I beamed at her. This was exactly what I’d hoped she’d say—
You were right, Janice, you promised me that things would get better if I went to rehab, and they did.
“That’s great. That’s so awesome. I’m so glad to hear it. See? You worked so hard to get here, and you’ve worked so hard since you’ve been here, and it’s really paid off.”

“Yeah, I know. I mean, when I think about how much I didn’t want to come here, and now I only have ten more days, and I don’t want to leave. I mean, I don’t want to stay here forever, but right now, this is where I need to be. And I don’t know what’s going to happen when I get out of here—I don’t want to go back to the shelter, there’s too much temptation there. I need someplace where I can’t get away with
anything,
like this place. Like a halfway house or something.”

My brow furrowed before I could catch it. They weren’t really going to send her back to the shelter, were they? I’d thought the plan was to find her a nice yearlong version of this place, someplace strict and rigorous and long-term, and transfer her there directly. Someplace where we could talk on the phone, and I could come see her once every few weeks on visiting day, and somebody else would be taking care of her daily emotional needs.
I
couldn’t do it; I shouldn’t have even tried, and I wasn’t game to try again. The past few weeks away from her had shown me how much I’d needed a break, how ill-equipped I was to minister to someone full-time. I might have been jealous of Sam’s counselor Maria, but I didn’t envy her.

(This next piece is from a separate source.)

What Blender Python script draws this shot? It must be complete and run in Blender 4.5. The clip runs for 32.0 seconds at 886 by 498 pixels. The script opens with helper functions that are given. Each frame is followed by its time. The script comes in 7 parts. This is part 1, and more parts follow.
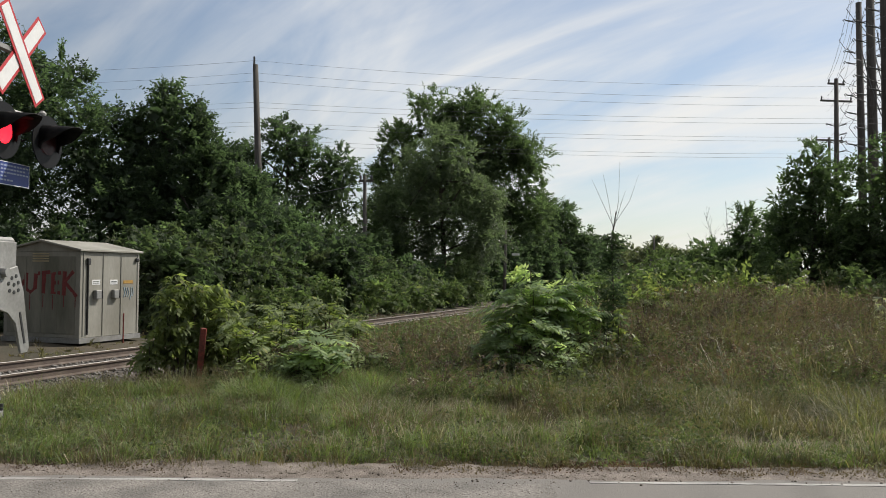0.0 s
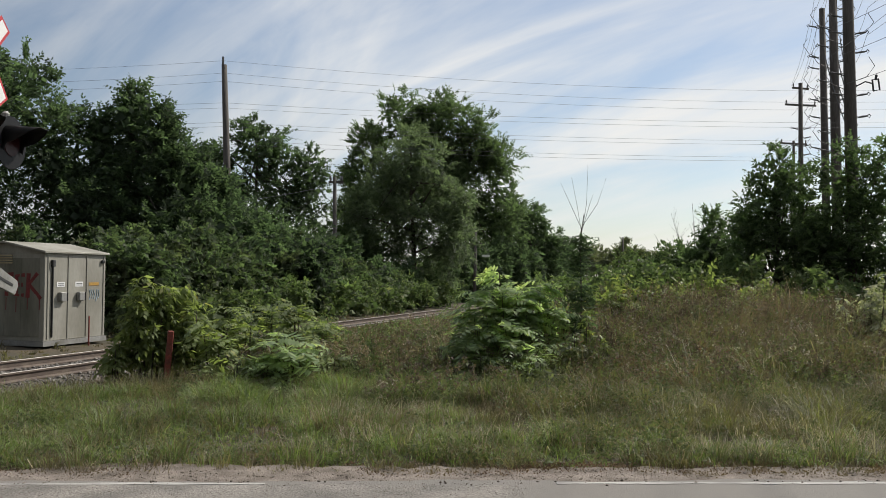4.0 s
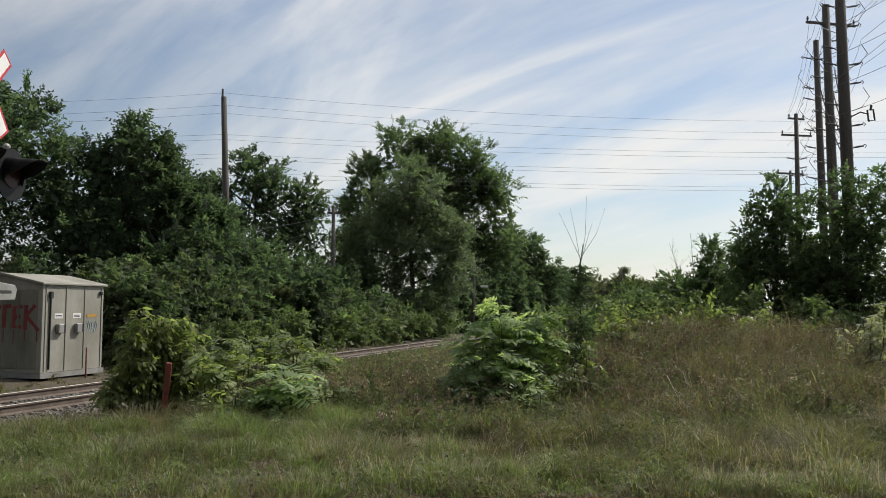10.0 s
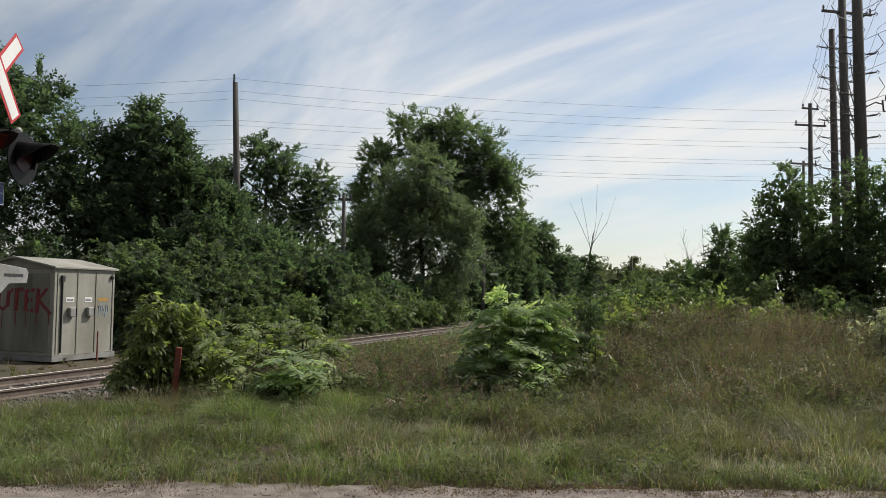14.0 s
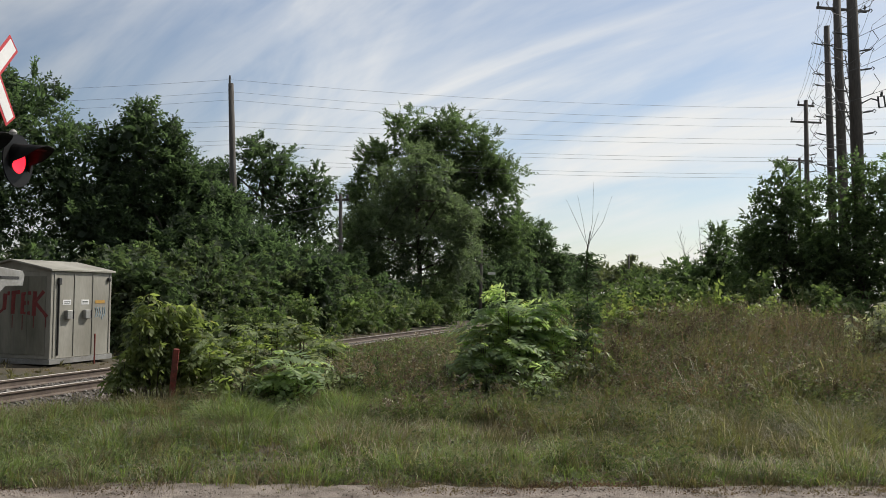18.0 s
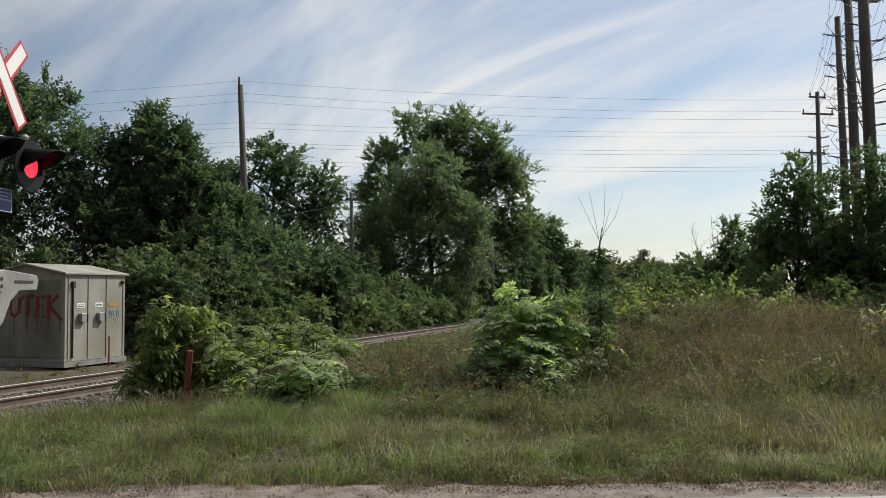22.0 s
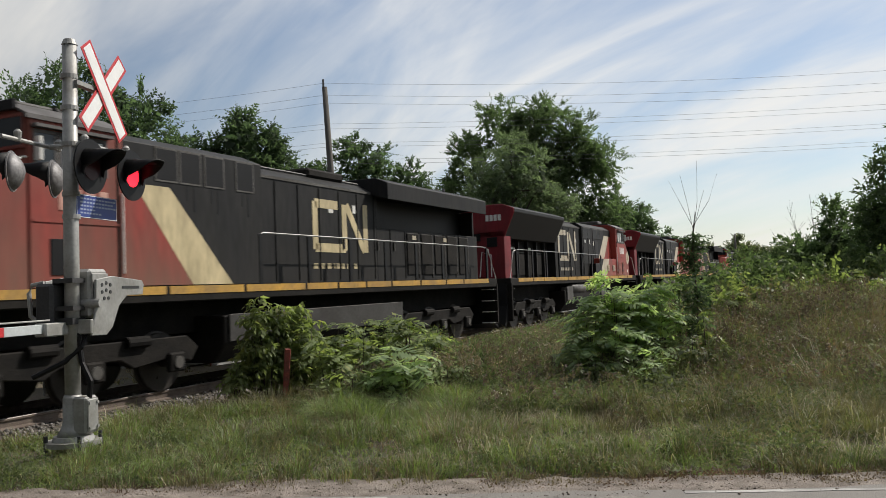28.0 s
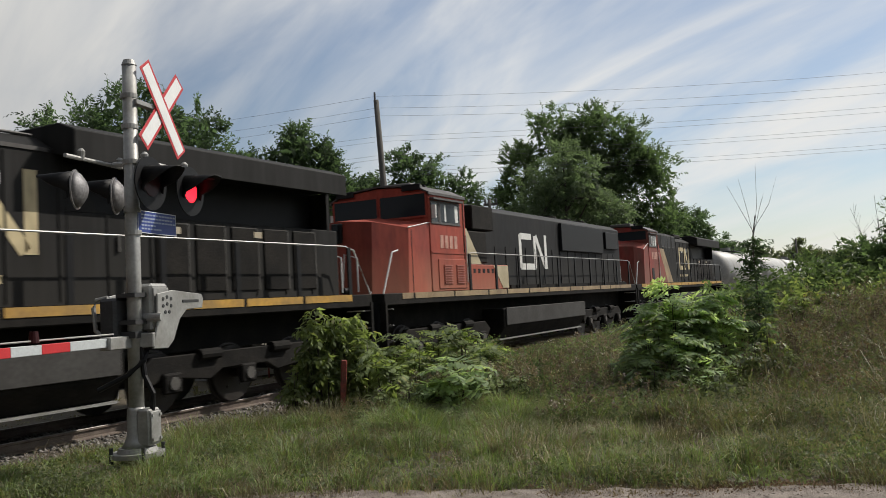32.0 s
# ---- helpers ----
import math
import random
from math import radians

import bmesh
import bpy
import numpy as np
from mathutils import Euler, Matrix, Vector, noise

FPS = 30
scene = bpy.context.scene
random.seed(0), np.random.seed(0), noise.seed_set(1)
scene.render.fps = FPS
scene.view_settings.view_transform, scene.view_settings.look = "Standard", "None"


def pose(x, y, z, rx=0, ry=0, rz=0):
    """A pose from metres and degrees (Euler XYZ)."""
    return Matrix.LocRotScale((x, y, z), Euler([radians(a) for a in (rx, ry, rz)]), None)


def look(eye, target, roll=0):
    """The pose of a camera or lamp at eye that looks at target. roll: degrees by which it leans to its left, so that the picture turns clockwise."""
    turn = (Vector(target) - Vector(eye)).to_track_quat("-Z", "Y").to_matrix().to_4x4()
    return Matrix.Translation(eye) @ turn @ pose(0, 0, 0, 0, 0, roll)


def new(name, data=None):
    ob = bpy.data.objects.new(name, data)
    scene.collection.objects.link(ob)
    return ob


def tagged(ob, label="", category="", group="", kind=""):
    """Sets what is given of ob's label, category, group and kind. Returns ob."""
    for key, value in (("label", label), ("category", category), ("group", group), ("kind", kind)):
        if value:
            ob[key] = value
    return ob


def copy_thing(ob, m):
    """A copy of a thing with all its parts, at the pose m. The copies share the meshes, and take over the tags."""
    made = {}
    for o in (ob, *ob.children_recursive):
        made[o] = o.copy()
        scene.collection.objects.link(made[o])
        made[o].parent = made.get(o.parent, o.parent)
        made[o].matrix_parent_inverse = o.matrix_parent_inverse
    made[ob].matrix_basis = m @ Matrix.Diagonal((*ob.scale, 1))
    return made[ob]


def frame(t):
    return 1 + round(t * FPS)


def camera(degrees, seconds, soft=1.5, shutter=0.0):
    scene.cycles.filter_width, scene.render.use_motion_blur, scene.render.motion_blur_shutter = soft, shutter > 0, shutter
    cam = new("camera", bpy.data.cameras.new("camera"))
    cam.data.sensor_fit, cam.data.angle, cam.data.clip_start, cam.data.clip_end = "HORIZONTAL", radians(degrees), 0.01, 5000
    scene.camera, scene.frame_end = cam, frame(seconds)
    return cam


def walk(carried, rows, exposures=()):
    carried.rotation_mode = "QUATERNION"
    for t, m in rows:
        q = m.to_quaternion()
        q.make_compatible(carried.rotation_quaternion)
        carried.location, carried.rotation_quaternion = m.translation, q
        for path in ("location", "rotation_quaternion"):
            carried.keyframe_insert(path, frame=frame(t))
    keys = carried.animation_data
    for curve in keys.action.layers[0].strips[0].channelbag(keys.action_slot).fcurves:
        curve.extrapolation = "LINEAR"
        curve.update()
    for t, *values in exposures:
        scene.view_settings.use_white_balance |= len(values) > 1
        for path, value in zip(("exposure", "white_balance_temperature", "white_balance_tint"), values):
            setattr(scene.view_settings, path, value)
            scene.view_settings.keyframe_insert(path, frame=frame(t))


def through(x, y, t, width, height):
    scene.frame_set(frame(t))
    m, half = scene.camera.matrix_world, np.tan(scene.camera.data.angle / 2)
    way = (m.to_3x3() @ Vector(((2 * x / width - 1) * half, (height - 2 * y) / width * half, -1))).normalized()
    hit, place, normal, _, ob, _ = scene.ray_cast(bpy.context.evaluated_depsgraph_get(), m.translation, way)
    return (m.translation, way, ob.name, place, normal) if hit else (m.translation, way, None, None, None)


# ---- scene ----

“Will this place help you find a halfway house?”

“Well, Maria’s working on it, and so’s Jodi—I’ve spoken to her a few times. I’ll probably have to go back to the shelter for a little while, probably a week or two, and then they should be able to get me into another program.” She frowned. “It sucks, though. This is the first time I been sober this long since…since I can remember, barely. Since I was a kid. When I leave, I’ll have thirty days sober. I don’t want to mess that up.”

“We’ll all be there to help you,” I promised.

She wanted to show me her drawings, so she ran to her room while I waited, trying to eavesdrop on the conversations around me: “So I had to get rid of the credit cards.” “You’re telling me they only give you decaf here?”

Sam sat down again and unrolled the sheaf of smudged pages: a desert sunset, reds and pinks and purples and blues, hand-blended and thumbprinted, with a black cactus in the foreground. A self-portrait of Sam on a skateboard, jumping off the loading dock at the shelter. The head of a wolflike dog, snarling, on the same page as a handgun. A self-portrait of Sam sitting against a tombstone, her arms folded over her head, with a thought bubble: a razor dripping blood.